Last December, during another season of preparation, the Red Wing Community of Christ congregation explored this very idea of unconditional forgiveness as modeled by Jesus. They brought in Mary Hayes Grieco, a highly respected spiritual teacher and the Director of the Midwest Institute for Forgiveness Training in Minneapolis, Minnesota, to address that question: How can we forgive as Jesus forgives? Mary’s workshop on Unconditional Forgiveness drew in over thirty church and community members. The congregation applied for a Mission Center grant and invited the whole community to join them in their work to grow closer to one another and to God. Here is a bit of what they learned:

"Forgiveness changes us physically and emotionally, dissolving the stagnant weight of resentment and flooding our bodies with fresh new energy. It mends our tattered personal boundaries, and empowers us to move forward with more hope and creativity in operation than when we were holding our grudges. When we do the thorough and gritty work that goes into releasing the trauma from the past, we reestablish our connection with our spiritual Source, and that Source gifts us with a palpable sense of light and lightness. We find ourselves on new ground.”
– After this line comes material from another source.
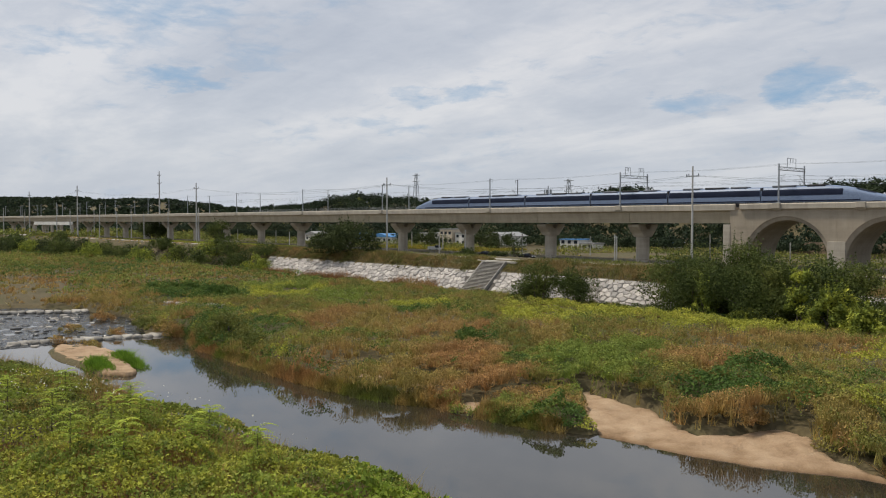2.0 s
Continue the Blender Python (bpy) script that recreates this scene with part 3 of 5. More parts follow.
def grow_plain():
    # grasses in tufts
    x, y = scatter(18000, -152, 28, 37, 106.5)
    x2, y2 = scatter(3600, -62, 16, 41, 66)
    x, y = np.concatenate([x, x2]), np.concatenate([y, y2])
    keep = dry(x, y, -0.1) & ~bare(x, y)
    x, y = x[keep], y[keep]
    k = kind_at(x, y)
    g = growth(x, y)
    for kinds, mat, tall, label in (((3,), MEADOW, 1.0, "tall reddish brown meadow grass tufts on the plain"), ((4,), OLIVE_GRASS, 0.95, "olive and straw-coloured grass tufts on the plain"), ((1,), FRESH, 0.8, "fresh green grass tufts on the plain")):
        m = np.isin(k, kinds)
        stuff("meadow_grass", tufts(x[m], y[m], (0.32 + g[m] * 0.3) * tall * rng.uniform(0.75, 1.25, m.sum()), rng.uniform(0.35, 0.75, m.sum()), 24, 0.07, 0.55 * g[m]), 3, mat, label, "grass")
    # overhanging tufts along the water's edge
    x = rng.uniform(-104, 12, 2600)
    y = far_edge(x) + rng.uniform(-0.25, 1.3, len(x))
    keep = (sand_amount(x, y) < 0.3) & (before_sand(x, y) < 0.4)
    x, y = x[keep], y[keep]
    c = value_noise(x, y, 2.6, 68)
    for m, mat, label in ((c > 0.52, MEADOW, "rust-coloured grass hanging over the water's edge"), (c <= 0.52, WEED, "grey-green grass hanging over the water's edge")):
        stuff("edge_grass", tufts(x[m], y[m], rng.uniform(0.4, 1.1, m.sum()) * (0.4 + value_noise(x[m], y[m], 3.5, 69)), rng.uniform(0.5, 1.0, m.sum()), 30, 0.06), 3, mat, label, "grass")
    # leafy weeds and vines over them
    x, y = scatter(560000, -152, 28, 38, 106.5)
    x2, y2 = scatter(190000, -62, 16, 41, 68)
    x, y = np.concatenate([x, x2]), np.concatenate([y, y2])
    keep = dry(x, y, -0.1) & ~bare(x, y)
    x, y = x[keep], y[keep]
    k = kind_at(x, y)
    share = np.array([1.0, 0.85, 1.0, 0.7, 0.85])[k] * np.where(y > 75, 0.8, 1.0)
    keep = rng.random(len(x)) < share
    x, y, k = x[keep], y[keep], k[keep]
    for kinds, mat, size, label in (((0,), DEEP_GREEN, 0.19, "low dark green leafy weeds among the grasses"), ((1,), FRESH, 0.15, "fresh green leafy weeds among the grasses"), ((2,), VINE, 0.21, "bright yellow-green creeping vines over the meadow"), ((3,), MEADOW, 0.12, "rust-brown withered weeds among the grasses"), ((4,), WEED, 0.14, "olive leafy weeds among the grasses")):
        m = np.isin(k, kinds)
        stuff("leafy_weeds", canopy_leaves(x[m], y[m], size), 3, mat, label, "weeds")
    # dry reeds along the foot of the wall
    x, y = scatter(26000, -200, -100, 104.5, 109.5)
    keep = (value_noise(x, y, 5, 67) > 0.5) & ((x < -121.4) | (x > -114.2))
    x, y = x[keep], y[keep]
    stuff("dry_reeds", blade_arrays(np.stack([x, y, land(x, y)], 1), rng.uniform(0.5, 1.5, len(x)) * 1.5, 0.06, 0.28), 3, REED, "tufts of rust-coloured dry reeds at the wall's foot", "reeds")
    # upstream meadow, far off
    x, y = scatter(15000, -470, -150, 8, 118)
    keep = (dry(x, y, 0.2) & (y < 104)) | (y > 114)
    keep &= rng.random(len(x)) < 0.3 + 0.7 * value_noise(x, y, 7, 68)
    x, y = x[keep], y[keep]
    g = growth(x, y)
    stuff("upstream_grass", tufts(x, y, (0.3 + 0.3 * g) * rng.uniform(0.7, 1.3, len(x)), rng.uniform(0.4, 1.0, len(x)), 9, 0.18, 0.55 * g), 3, MEADOW, "brown meadow grass stretching upstream", "grass")
    x, y = scatter(110000, -470, -150, 12, 108)
    m = value_noise(x, y, 22, 69) * 0.7 + value_noise(x, y, 6, 70) * 0.3
    keep = dry(x, y, 0.3) & (m > 0.42)
    x, y = x[keep], y[keep]
    c = value_noise(x, y, 16, 70) + 0.1 * rng.normal(size=len(x))
    for m, mat, label in ((c < 0.36, DEEP_GREEN, "dark green weeds stretching upstream"), ((c >= 0.36) & (c < 0.66), WEED, "olive weeds stretching upstream"), (c >= 0.66, FRESH, "fresh green weeds stretching upstream")):
        stuff("upstream_weeds", canopy_leaves(x[m], y[m], 0.36), 3, mat, label, "weeds")


def grow_near_bank():
    def seen(x, y):
        return (-0.8 * x + 0.6 * y > 33) & dry(x, y, -0.15) & (y < near_edge(x) + 0.3)
    x, y = scatter(420000, -135, -24, -14, 30)
    keep = seen(x, y)
    x, y = x[keep], y[keep]

    def heads(x, y):
        return 0.1 + (0.45 + 0.55 * step(0.5, 4, near_edge(x) - y)) * ((0.3 + 1.5 * value_noise(x, y, 7, 71)) * domes(x, y, 3.0, 171) + 0.7 * domes(x, y, 1.3, 172) + 0.25 * domes(x, y, 0.6, 173))

    h = heads(x, y)
    nrm = np.stack([-(heads(x + 0.1, y) - h) / 0.1, -(heads(x, y + 0.1) - h) / 0.1, np.ones_like(x)], 1)
    nrm /= np.linalg.norm(nrm, axis=1, keepdims=True)
    z = land(x, y) + h * (0.7 + 0.36 * rng.random(len(x)) ** 0.6) + 0.05
    far = rng.random(len(x)) < (0.15 + 0.85 * step(44, 60, np.hypot(x, y))) * (value_noise(x, y, 4, 77) + 0.3)
    vine = ~far & (value_noise(x, y, 7, 78) + 0.3 * step(5, 1, near_edge(x) - y) > 0.72)
    P = np.stack([x, y, z], 1)
    for m, mat, size, label in ((far, WEED, 0.14, "brownish olive weeds on the near bank"), (vine, BRIGHT, 0.2, "broad-leaved bright green vines mounded over the near bank"), (~far & ~vine, NEAR_LEAF, 0.16, "dense green and yellow leafy weeds covering the near bank")):
        if size > 0.2:
            stuff("bank_leaves", leaf_arrays(P[m], rng.uniform(size * 0.6, size * 1.2, m.sum()), nrm[m], 0.5, 1.2), 4, mat, label, "vines")
        else:
            stuff("bank_leaves", chip_arrays(P[m], rng.uniform(size * 0.6, size * 1.3, m.sum()), nrm[m], 0.45, 2.4), 3, mat, label, "weeds")
    x, y = scatter(160000, -135, -24, -14, 30)
    keep = seen(x, y) & (value_noise(x, y, 6, 73) > 0.45)
    x, y = x[keep], y[keep]
    stuff("bank_grass", blade_arrays(np.stack([x, y, land(x, y)], 1), rng.uniform(0.6, 1.7, len(x)) * (0.5 + value_noise(x, y, 4, 74)), 0.05, 0.35), 3, MEADOW, "brownish grass stalks among the near bank's weeds", "grass")
    # small white flower heads
    x, y = scatter(900, -75, -40, 5, 27)
    keep = seen(x, y) & (value_noise(x, y, 5, 75) > 0.6)
    x, y = x[keep], y[keep]
    z = land(x, y) + 1.6 + 0.4 * rng.random(len(x))
    stuff("white_flowers", leaf_arrays(np.stack([x, y, z], 1), rng.uniform(0.08, 0.16, len(x)), None, 0.3, 1.0), 4, surface("flower_white", (0.7, 0.68, 0.55), 0.2, 3.0, 0.8), "small cream flower heads over the near bank", "flowers")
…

--from The New Kitchen Mystic

Grieco says that forgiveness is “thorough and gritty work.” If we put in that work, we can reestablish our connection with God. If we put in that work, we can find ourselves on “new ground.” If we put in that work…

In the Community of Christ resource “A Guide for Lent,” we are reminded that Lent does not need to be that depressing season we put up with during Farch just to get to joyful Easter. Instead, Lent can be “a time of blessing, confrontational to that which keeps you distant from God, and [can] lead you to fuller life in Christ.” Holding on to past grudges, holding anger for those that have hurt us, and withholding forgiveness to our selves all keep us apart from God. Forgiveness, it seems, is an integral part of Lent. That gritty work is part of the process to draw closer to God, preparing us for Easter.

Members of the Red Wing congregation, in opening the workshop to the community as well as attending the workshop themselves, are in a position to find themselves on new ground! How wonderful it would be if we strived to forgive as Jesus forgives, and to love unconditionally, as Jesus loves! What a better time to start than now, as we approach Easter, new ground.